Apparently, businesses are lining up for it.

Of course, radio has been doing this for years. I have a friend who works at CFRA who had a show and charged guests $2,500 a pop to appear. He even bribed callers with prizes if they called in to ask the guests what kind of flooring was best for their hallway and how many calories they should consume during a given day.

As a viewer, I find the movement towards pay to play in television to be disturbing. There is no disclaimer on any of these segments saying the spots are really “infomercials”. The people appearing in these segs are presented as real journalistic subjects.
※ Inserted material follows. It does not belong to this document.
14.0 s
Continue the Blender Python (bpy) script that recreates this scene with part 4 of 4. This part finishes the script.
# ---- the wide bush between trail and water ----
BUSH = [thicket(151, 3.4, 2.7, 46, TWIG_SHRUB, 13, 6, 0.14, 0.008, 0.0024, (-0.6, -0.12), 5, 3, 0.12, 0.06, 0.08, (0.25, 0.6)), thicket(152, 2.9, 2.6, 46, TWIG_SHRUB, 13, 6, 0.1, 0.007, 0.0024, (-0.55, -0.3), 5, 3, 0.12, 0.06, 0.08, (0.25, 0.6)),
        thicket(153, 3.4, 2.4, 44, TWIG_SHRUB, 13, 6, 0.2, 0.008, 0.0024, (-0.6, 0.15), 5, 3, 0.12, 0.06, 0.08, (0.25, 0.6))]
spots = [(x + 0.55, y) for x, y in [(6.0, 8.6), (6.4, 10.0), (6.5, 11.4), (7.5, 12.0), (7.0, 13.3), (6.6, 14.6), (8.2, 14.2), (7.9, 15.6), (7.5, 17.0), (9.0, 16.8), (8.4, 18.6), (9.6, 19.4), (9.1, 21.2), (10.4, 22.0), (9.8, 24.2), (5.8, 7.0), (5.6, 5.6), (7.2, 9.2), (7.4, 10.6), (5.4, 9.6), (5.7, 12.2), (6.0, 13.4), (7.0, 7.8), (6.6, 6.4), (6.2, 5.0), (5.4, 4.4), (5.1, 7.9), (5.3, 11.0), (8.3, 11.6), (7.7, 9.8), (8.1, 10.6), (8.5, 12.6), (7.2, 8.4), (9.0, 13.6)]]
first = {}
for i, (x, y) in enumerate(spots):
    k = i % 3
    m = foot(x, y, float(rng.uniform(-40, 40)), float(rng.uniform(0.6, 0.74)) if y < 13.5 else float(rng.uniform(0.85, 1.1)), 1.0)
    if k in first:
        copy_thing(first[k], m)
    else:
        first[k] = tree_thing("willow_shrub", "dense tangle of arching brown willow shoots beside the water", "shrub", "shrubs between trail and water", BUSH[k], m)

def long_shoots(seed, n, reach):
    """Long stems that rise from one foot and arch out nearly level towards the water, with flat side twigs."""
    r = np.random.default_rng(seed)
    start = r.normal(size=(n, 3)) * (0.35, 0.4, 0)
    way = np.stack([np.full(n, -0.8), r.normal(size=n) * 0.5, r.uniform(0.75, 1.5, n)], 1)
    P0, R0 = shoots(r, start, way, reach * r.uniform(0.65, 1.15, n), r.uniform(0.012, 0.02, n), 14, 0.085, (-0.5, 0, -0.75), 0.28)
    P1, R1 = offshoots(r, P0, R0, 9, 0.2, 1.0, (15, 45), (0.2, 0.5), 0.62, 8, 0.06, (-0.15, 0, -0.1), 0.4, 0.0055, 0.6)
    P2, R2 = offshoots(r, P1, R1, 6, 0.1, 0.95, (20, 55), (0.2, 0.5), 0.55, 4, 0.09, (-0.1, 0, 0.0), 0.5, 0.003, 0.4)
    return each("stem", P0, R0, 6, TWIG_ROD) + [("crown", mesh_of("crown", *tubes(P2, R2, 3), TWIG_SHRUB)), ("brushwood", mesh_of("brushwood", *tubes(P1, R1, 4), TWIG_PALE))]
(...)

Back at CTV Ottawa, there’s always the Tech segment which is just a big fat ad for Best Buy. And the Noon News is nothing more than a gigantic plug for choice local businesses.

Look, I’m not naive. I mean J. J. Clarke is no journalist.

But  I think they should just stop calling it news if the opening of a new Bridgehead coffee shop trumps the federal election.

Television news in Canada is getting more and more like the pabulum Americans watch. It’s been so dumbed down and commercialized it’s painful to watch. This is too bad because more Canadians than ever are getting all their news from their flatscreens.

It is true that all the stations offer real news on their websites. We rip and read the headlines and you can find out more at dot.ca.

But how many people take the trouble to go to the web for the details? Only people, it seems, who delight in posting inane anonymous comments.

Stephen Harper, blow me. Obama is a douche.

That kind of thing.

I long for the days when television news had meat, not just gravy.